The surprise stems from many of us having an image of BF that was just that, an image: we think, old school style, Rhode Island traditionalist, insightful lover of architecture, with a short-hitter-and-great-putter's appreciation for golden age design. But he's spent his whole adult life playing professional golf -- and he's actually, at this stage, mostly BF the businessman with a good 'brand' to sell. People like that don't save great old golf courses. People like Mike Cirba and Joe Bausch do.
The image you paint for Faxon isn't less accurate or truthful. He's one of the good guys. I hardly think he's selling "a good brand" in this case.
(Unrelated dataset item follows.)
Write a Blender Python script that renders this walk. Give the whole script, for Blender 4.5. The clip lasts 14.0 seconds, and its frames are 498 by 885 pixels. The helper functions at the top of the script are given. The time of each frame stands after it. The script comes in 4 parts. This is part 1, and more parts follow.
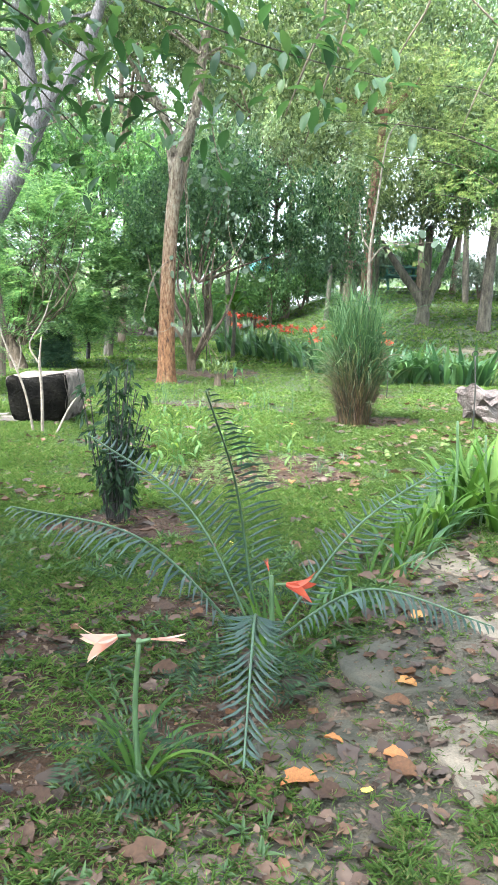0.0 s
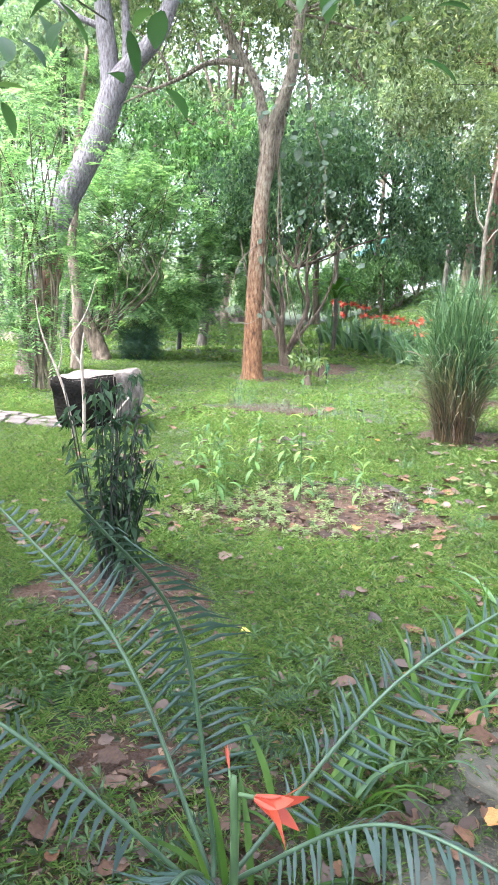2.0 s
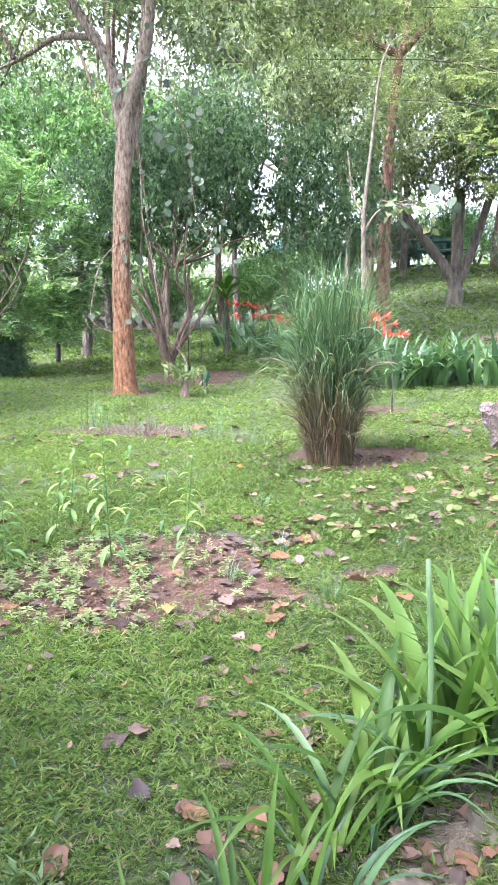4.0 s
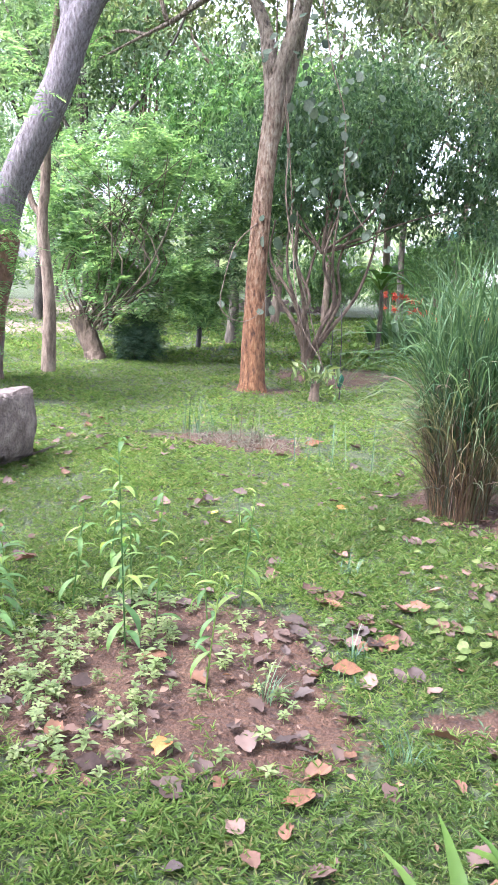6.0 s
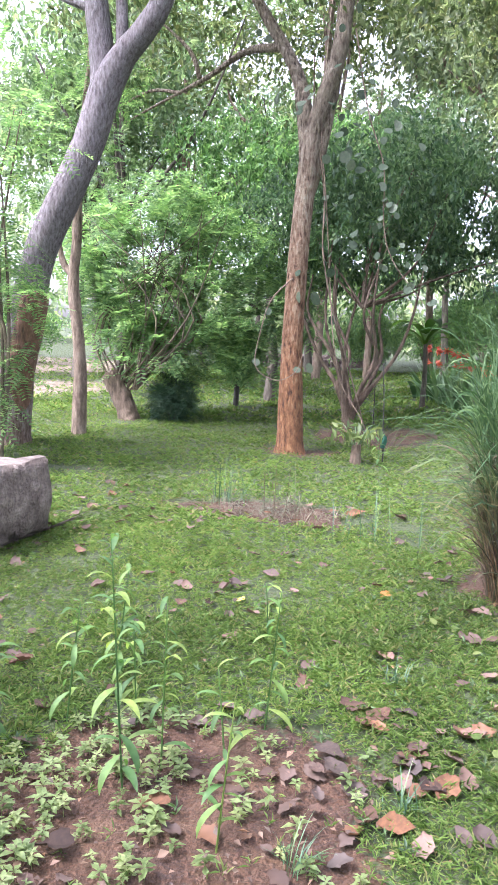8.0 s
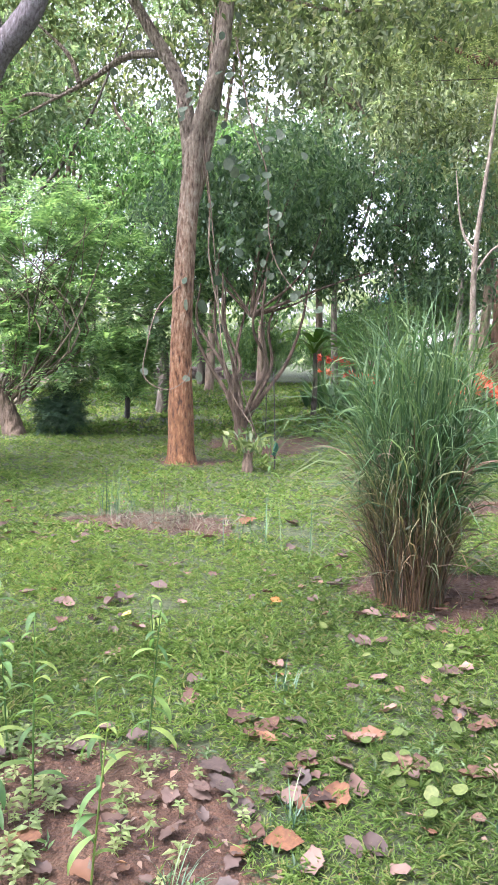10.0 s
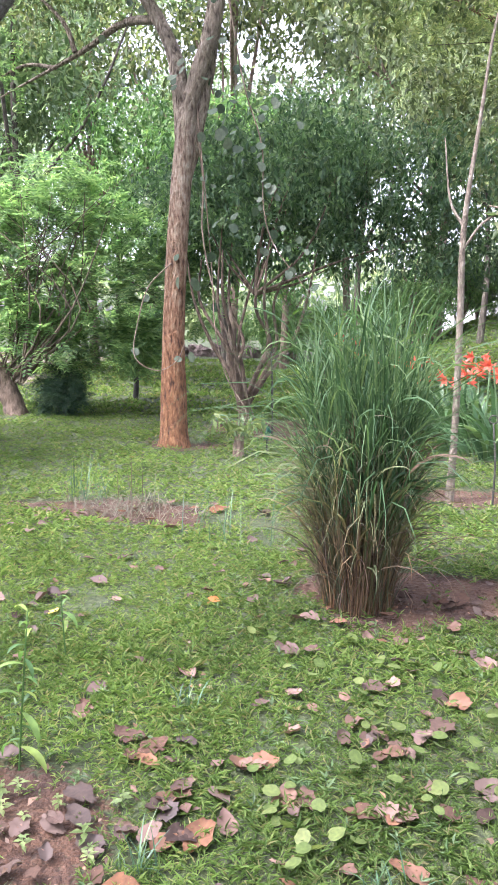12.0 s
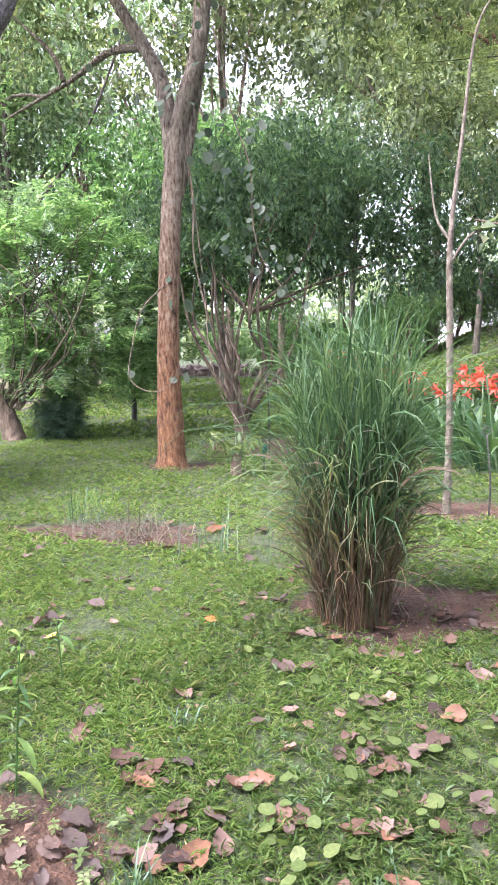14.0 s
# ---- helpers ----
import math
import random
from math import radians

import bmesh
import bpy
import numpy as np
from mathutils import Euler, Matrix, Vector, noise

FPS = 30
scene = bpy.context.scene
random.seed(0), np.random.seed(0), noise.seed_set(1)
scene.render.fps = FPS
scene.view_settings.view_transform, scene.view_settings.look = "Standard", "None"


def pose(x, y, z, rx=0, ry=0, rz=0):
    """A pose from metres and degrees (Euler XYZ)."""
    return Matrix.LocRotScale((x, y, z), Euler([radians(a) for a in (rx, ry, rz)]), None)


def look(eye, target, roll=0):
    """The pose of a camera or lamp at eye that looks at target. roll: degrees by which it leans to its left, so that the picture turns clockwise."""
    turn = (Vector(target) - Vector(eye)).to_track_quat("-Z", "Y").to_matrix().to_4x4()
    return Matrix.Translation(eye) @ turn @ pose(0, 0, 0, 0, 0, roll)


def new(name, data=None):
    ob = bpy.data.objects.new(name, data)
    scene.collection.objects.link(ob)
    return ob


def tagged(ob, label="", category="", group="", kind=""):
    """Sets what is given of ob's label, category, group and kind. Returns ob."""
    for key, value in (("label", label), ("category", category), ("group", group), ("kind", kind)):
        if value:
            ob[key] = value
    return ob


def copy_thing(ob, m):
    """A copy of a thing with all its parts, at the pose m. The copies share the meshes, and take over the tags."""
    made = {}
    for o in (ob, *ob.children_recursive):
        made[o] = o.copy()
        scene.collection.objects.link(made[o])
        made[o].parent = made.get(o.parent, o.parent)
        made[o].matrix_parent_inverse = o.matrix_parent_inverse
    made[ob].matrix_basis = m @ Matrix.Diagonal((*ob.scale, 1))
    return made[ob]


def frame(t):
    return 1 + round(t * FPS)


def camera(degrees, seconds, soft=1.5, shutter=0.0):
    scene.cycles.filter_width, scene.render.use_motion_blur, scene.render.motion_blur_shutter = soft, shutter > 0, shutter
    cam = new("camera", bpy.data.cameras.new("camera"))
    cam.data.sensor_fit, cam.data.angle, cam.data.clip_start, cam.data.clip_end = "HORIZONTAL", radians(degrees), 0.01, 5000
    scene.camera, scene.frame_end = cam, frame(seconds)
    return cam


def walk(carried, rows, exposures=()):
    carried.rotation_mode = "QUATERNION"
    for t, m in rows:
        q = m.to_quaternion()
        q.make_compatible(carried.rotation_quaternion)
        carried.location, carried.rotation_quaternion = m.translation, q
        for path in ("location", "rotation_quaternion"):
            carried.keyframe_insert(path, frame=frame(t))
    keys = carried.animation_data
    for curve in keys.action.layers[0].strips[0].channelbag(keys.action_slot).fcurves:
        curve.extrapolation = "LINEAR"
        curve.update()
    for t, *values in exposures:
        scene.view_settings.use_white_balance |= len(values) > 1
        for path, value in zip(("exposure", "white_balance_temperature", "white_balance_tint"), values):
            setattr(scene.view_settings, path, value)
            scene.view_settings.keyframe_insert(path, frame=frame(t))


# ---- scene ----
cam = camera(35.2, 14.0)
PATH = [
    (0, (-0.036, -0.045, 1.47), (-0.023, 1.927, 1.139), 1.8),
    (0.5, (0.076, 0.27, 1.487), (-0.067, 2.224, 1.089), 4.7),
    (1, (0.174, 0.554, 1.526), (-0.017, 2.491, 1.067), 2.6),
    (1.5, (0.241, 0.938, 1.508), (0.102, 2.88, 1.053), 0.9),
    (1.7, (0.292, 1.057, 1.542), (0.175, 2.997, 1.071), 0.0),
    (1.8, (0.312, 1.131, 1.558), (0.116, 3.089, 1.2), -0.1),
    (2, (0.341, 1.307, 1.563), (0.06, 3.25, 1.184), 2.1),
    (2.5, (0.525, 1.661, 1.537), (0.378, 3.619, 1.156), 3.1),
    (3, (0.596, 1.985, 1.553), (0.479, 3.938, 1.134), 0.1),
    (3.2, (0.645, 2.121, 1.548), (0.554, 4.077, 1.138), -0.4),
    (5.3, (1.226, 3.481, 1.584), (0.938, 5.427, 1.225), 3.0),
    (5.5, (1.236, 3.583, 1.619), (0.896, 5.498, 1.152), 3.9),
    (6, (1.165, 3.895, 1.638), (0.652, 5.782, 1.219), 2.6),
    (6.5, (1.097, 4.183, 1.627), (0.583, 6.09, 1.315), 0.9),
    (7, (1.104, 4.351, 1.647), (0.477, 6.227, 1.354), 1.3),
    (7.2, (1.102, 4.387, 1.66), (0.452, 6.256, 1.371), 1.7),
    (9.3, (1.071, 4.48, 1.612), (0.489, 6.371, 1.318), 1.0),
    (9.5, (1.069, 4.505, 1.599), (0.505, 6.397, 1.283), 0.8),
    (10, (1.13, 4.582, 1.592), (0.747, 6.529, 1.345), 1.0),
    (10.5, (1.182, 4.735, 1.599), (0.75, 6.671, 1.342), 2.2),
    (11, (1.285, 4.811, 1.619), (0.89, 6.745, 1.302), 1.2),
    (11.5, (1.427, 4.917, 1.62), (0.826, 6.805, 1.344), 2.0),
    (12, (1.578, 4.982, 1.62), (1.096, 6.899, 1.316), 1.1),
    (12.5, (1.645, 4.977, 1.637), (1.175, 6.9, 1.355), -0.1),
    (13, (1.634, 4.962, 1.638), (1.105, 6.87, 1.358), -0.9),
    (13.5, (1.631, 4.967, 1.629), (1.135, 6.885, 1.357), -0.8),
    (14, (1.636, 4.969, 1.629), (1.147, 6.891, 1.37), -0.7),
]
walk(cam, [(t, look(eye, target, roll)) for t, eye, target, roll in PATH], exposures=[(0.0, 3.2, 5800, 4), (1.0, 3.3, 5770, 7), (1.5, 3.22, 5750, 9), (2.5, 3.42, 5700, 18), (5.5, 3.25, 5700, 25), (7.0, 2.98, 5700, 26), (9.5, 2.92, 5950, 26), (14.0, 2.95, 5900, 29)])

# ---- sky and sun: bright overcast day under trees ----
world = bpy.data.worlds.new("sky")
scene.world = world
world.use_nodes = True
wn = world.node_tree
sky = wn.nodes.new("ShaderNodeTexSky")
sky.sky_type = "NISHITA"
sky.sun_disc = False
sky.sun_elevation = radians(56)
sky.sun_rotation = radians(228)
sky.air_density = 1.0
sky.dust_density = 4.0
sky.ozone_density = 1.0
haze = wn.nodes.new("ShaderNodeHueSaturation")
haze.inputs["Saturation"].default_value = 0.35
wn.links.new(sky.outputs[0], haze.inputs["Color"])
wn.links.new(haze.outputs[0], wn.nodes["Background"].inputs[0])
wn.nodes["Background"].inputs[1].default_value = 0.15

sun = new("sun", bpy.data.lights.new("sun", "SUN"))
sun.data.energy = 1.4
sun.data.angle = radians(18)
sun.data.color = (1.0, 0.96, 0.9)
sun.matrix_world = look((-5.2, -4.7, 10.5), (0.0, 0.0, 0.0))

rng = np.random.default_rng(7)


# ---- materials ----
def ramp(nt, colours, fac):
    node = nt.nodes.new("ShaderNodeValToRGB")
    els = node.color_ramp.elements
    while len(els) < len(colours):
        els.new(0.5)
    for i, c in enumerate(colours):
        els[i].position = i / max(1, len(colours) - 1)
        els[i].color = (*c, 1)
    nt.links.new(fac, node.inputs[0])
    return node.outputs[0]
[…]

My guess is Brad was recruited to join the investment group and most likely truly wished to help save the place he grew up playing.
That said, he was only one of several investment partners and not, I believe, the general partner responsible for making decisions. I'm stupefied that these guys abandoned whatever operational business plan they had this quickly, but capitalizing on some RE development potential was likely their default strategy.
The only outstanding question is what explicitly was promised to those members who stayed on?
The golf business, especially 2nd and 3rd tier private clubs, is an undeniably failing one. Especially so when they reside in a competitive environment with a stagnant or shrinking economic and demographic conditions. Those with significant debt are practically doomed. Metacomet, even with wonderful architecture will never be immune from these pressures.
Mike and Joe are admirably saving a historic and public place, and doing so with a large community and public component. I laude them, but this is a vastly different project. Apples and oranges IMO.
FWIW, I've been involved on both sides of this coin several times and it's never as clear cut as some here would like to believe. Business is business and historic preservation is rarely possible without subsidies.